Kokoro Becomes Mican But Nothing Else Changes
The change results from a trademark challenge by a restaurant in Colorado, also named Kokoro. Several months ago, Kokoro’s owner Yoshihiro Tauchi received a letter from attorneys for the Colorado restaurant demanding that Tauchi change the name of his restaurant or face legal action. After consulting with his own attorneys, Tauchi decided not to fight the challenge.
Mican means orange in Japanese, and the name is an homage to Tauchi’s hometown, Matsuyama, Ehime, which is known for its oranges. In fact, the mascot of Matsuyama is now the mascot for Mican.

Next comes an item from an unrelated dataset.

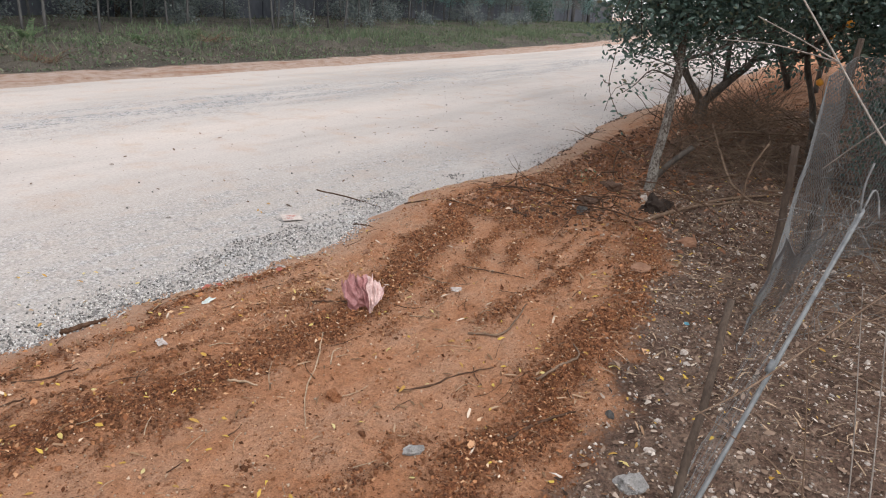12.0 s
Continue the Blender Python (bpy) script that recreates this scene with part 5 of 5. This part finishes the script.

While Tauchi and his staff love the new name, it was not easy parting with the old one. Kokoro, which means heart, is a term with special meaning in Japanese culture and personally to Tauchi’s family. In addition, Tauchi is concerned about the public perception of a name change. Customers may presume that the restaurant is under new ownership or that the change somehow signals that the restaurant is struggling. Nothing could be further from the truth. Business is better than ever.
But, a drop in business after the name change could validate Tauchi’s concerns. To avoid this, let’s all go eat as much sushi as possible at Mican. It sure would be a delicious way to help out. And, after an indulgent holiday season, it would be a healthy one too. Long live Mican.